Como "poliédrico", define el fotógrafo Gómez al pianista Miranda después de visitarle mucho. "Tiene", dice, "muchas historias, muchos mundos". Pasados y presentes. "Actualmente es conocido por los carteros de Madrid porque elabora grandes cartas plastificadas con fotos, pensamientos y críticas contra el mal hacer de los políticos, contra la burocracia y el clero, que todos pueden leer y que envía a personajes famosos, desde el Rey hasta Zapatero, desde Esperanza Aguirre hasta Rouco Varela". Collages o tarjetones denuncia que él compone con gusto, ahora que ni sale ni tiene a su madre a la que cuidar del cáncer que la consumió, o a su padre, que ídem, de cirrosis, "que se escapaba de casa y se bajaba a comer, y si probaba la sal, se hacía todo encima; y nunca me quiso, no sé por qué, ni aun moribundo ". Hijo único, soltero, a Miranda no le caben en su escueta residencia la soledad y la pena: "A mí desde el 80 me han partido la vida varias veces...". Pero tiene otra afición, dice: "Abordar a famosos y fotografiarme con ellos". Las paredes de su casa rebosan de dedicatorias, de sonrisas y afectos. Allí cuelgan muchos retratos firmados por "las más grandes", sus musas: Ava Gardner, "que fue amiga" durante años; Sofía Loren, "que ¿cómo se puede estar mejor a su edad? Y me ha mandado su libro de recetas de cocina"; Marlene Dietrich, cuyo cruce de piernas él imitaba y hasta se depilaba para ganar apuestas con amigos. No sabe de límites Paco Miranda, no hay botón de stop en su discurso, rebobina y repite, va hacia atrás, hacia delante, círculos concéntricos que se abren y cierran.
De los cajones saca álbumes y va narrando: "Empecé a hacer fotos por las puestas de sol. Me encantan. Seguí con las olas dinámicas, ¿ves? Después, la familia ". Un río de escenas y matices. Y siempre la madre: "La Begún , la llamaba yo. Un día, un cura del Opus me quiso meter mano en el colegio, se lo conté y ella agarró su estola, su anillo rosa de Francia, llegó y dijo: '¿Está el director? ¿Que no puede bajar? No importa, ya puedo subir yo'. Y allá que fue y le dio un bofetón al cura y le soltó: 'Se puede ser lo maricón que se quiera, pero no tocar a un niño'. Agarró su estola, al chófer y volvió a casa ".

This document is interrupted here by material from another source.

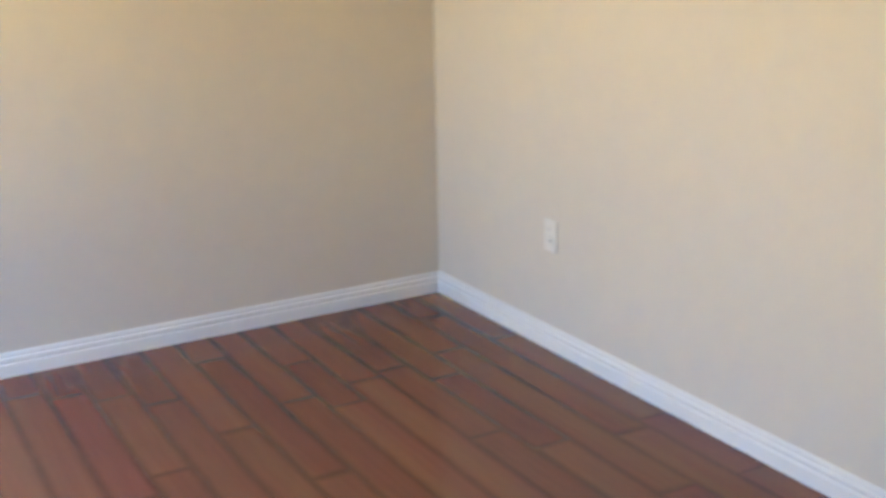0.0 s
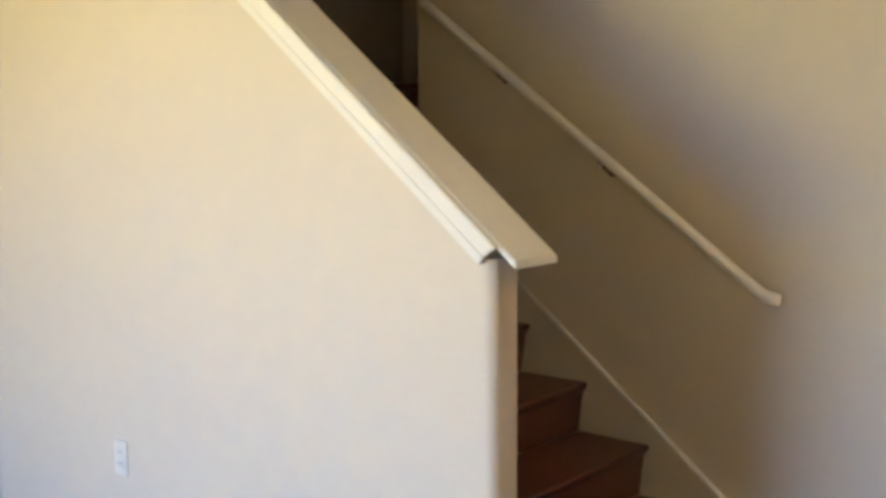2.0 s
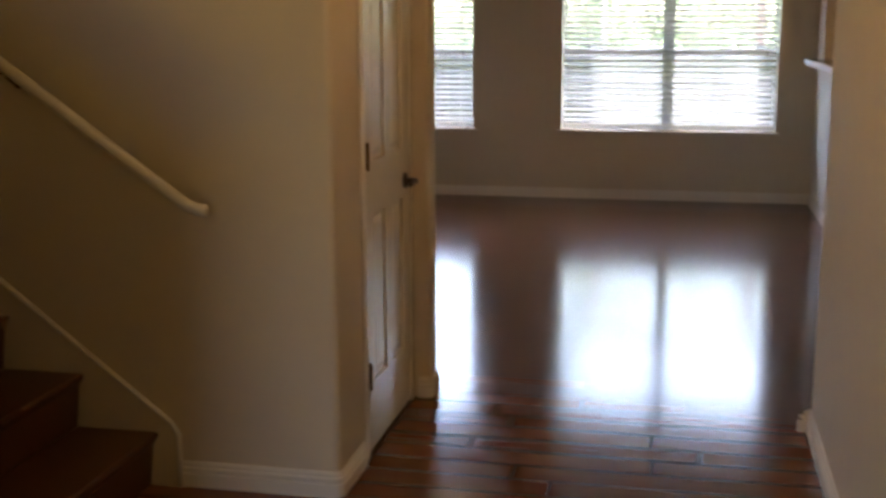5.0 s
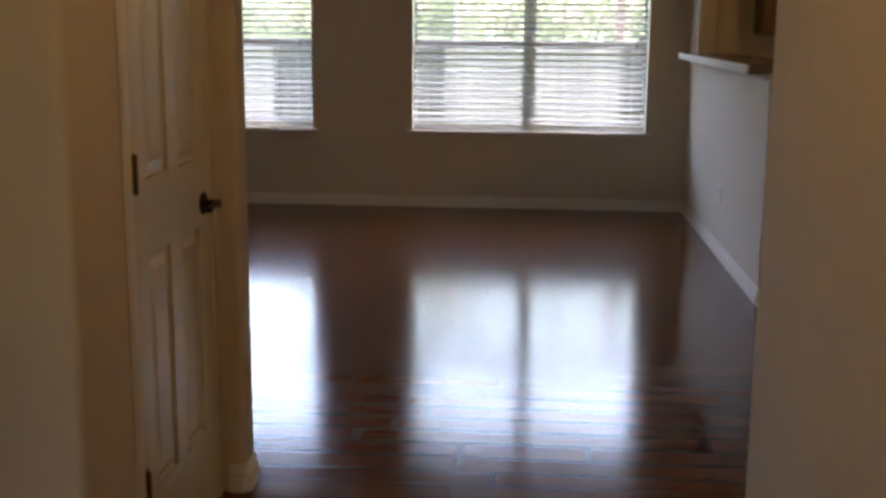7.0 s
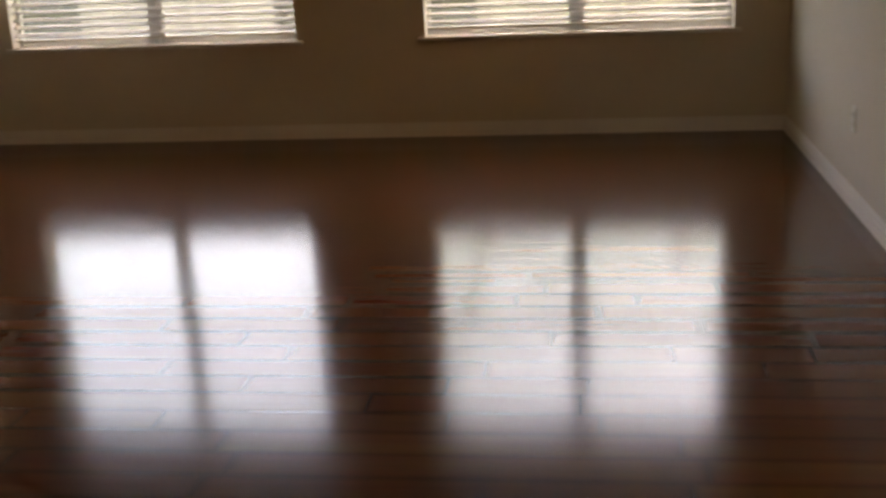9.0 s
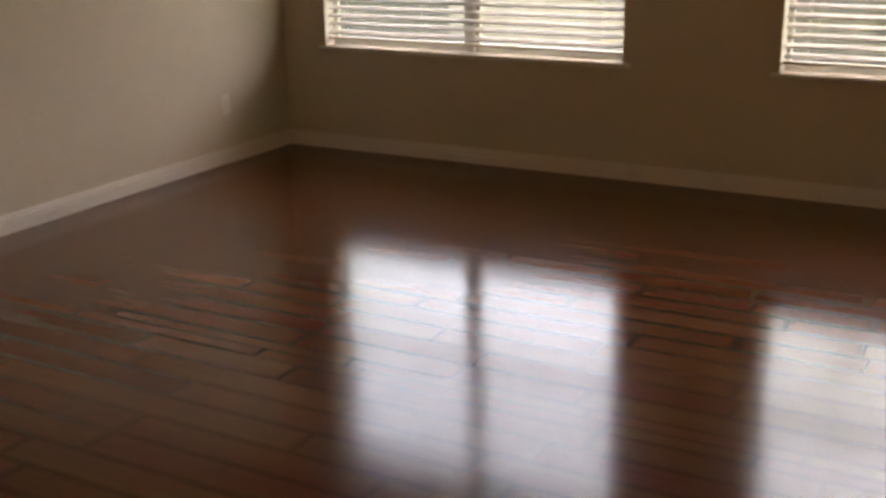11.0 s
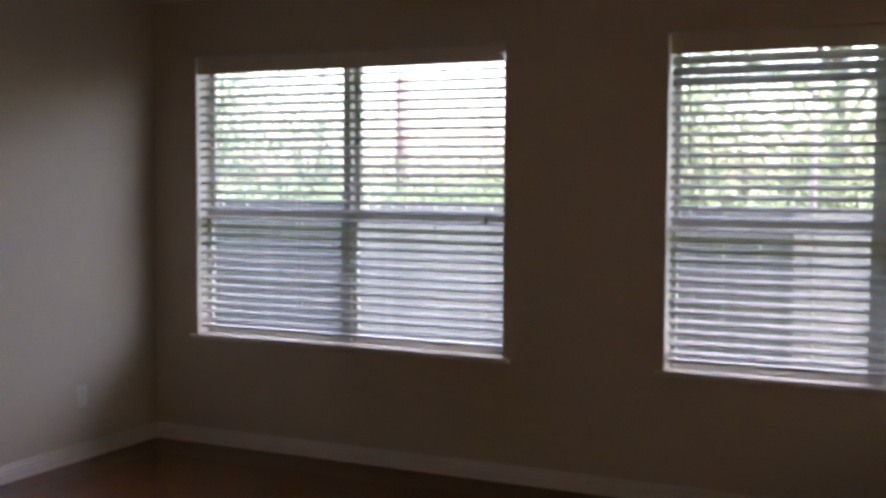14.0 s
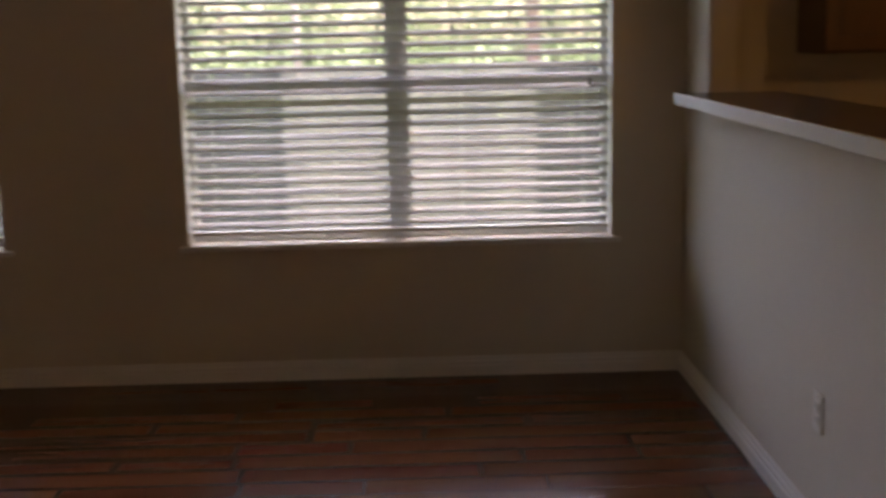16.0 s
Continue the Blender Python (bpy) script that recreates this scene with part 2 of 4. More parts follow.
def prism(points, axis, a, b, bm=None):
    """A flat outline swept along an axis from a to b. axis y: points are (x, z); x: (y, z); z: (x, y)."""
    out = bm or bmesh.new()

    def put(p, s):
        return {"x": (s, p[0], p[1]), "y": (p[0], s, p[1]), "z": (p[0], p[1], s)}[axis]

    lo = [out.verts.new(put(p, a)) for p in points]
    hi = [out.verts.new(put(p, b)) for p in points]
    out.faces.new(lo)
    out.faces.new(hi[::-1])
    n = len(points)
    for i in range(n):
        out.faces.new((lo[i], hi[i], hi[(i + 1) % n], lo[(i + 1) % n]))
    return out


def turned(profile, seg=24, m=None, bm=None):
    """A surface of revolution about z from (radius, height) pairs."""
    out = bm or bmesh.new()
    m = m or Matrix()
    rings = []
    for r, z in profile:
        if r < 1e-5:
            rings.append([out.verts.new(m @ Vector((0, 0, z)))])
        else:
            rings.append([out.verts.new(m @ Vector((r * math.cos(2 * math.pi * i / seg), r * math.sin(2 * math.pi * i / seg), z))) for i in range(seg)])
    for a, b in zip(rings, rings[1:]):
        for i in range(seg):
            j = (i + 1) % seg
            if len(a) == 1 and len(b) == 1:
                continue
            if len(a) == 1:
                out.faces.new((a[0], b[j], b[i]))
            elif len(b) == 1:
                out.faces.new((a[i], a[j], b[0]))
            else:
                out.faces.new((a[i], a[j], b[j], b[i]))
    return out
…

De aquí a otro tema: su profesión. De cómo sabe piano de oído ("en la familia todos sabían"), de que trabajó siete años en el hotel Ritz, en los ochenta; de que ahora casi no toca, pero en el hotel Atocha le dejan ir cuando desee y allí resuena su hit, la música de Casablanca. Y se le alegra la cara a este hombre de ojos claros, vivos, piel transparente, cuerpo, dice, ya muy afectado: "El que ideó esto de envejecer sabía lo que hacía; lo hizo con muy mala leche". Que nos damos cuenta tarde de haber desaprovechado el pasado. Que nos dejamos engañar por el poder y la soberbia de la juventud: "Ese tiempo en que lo tienes todo y ni cuenta te das".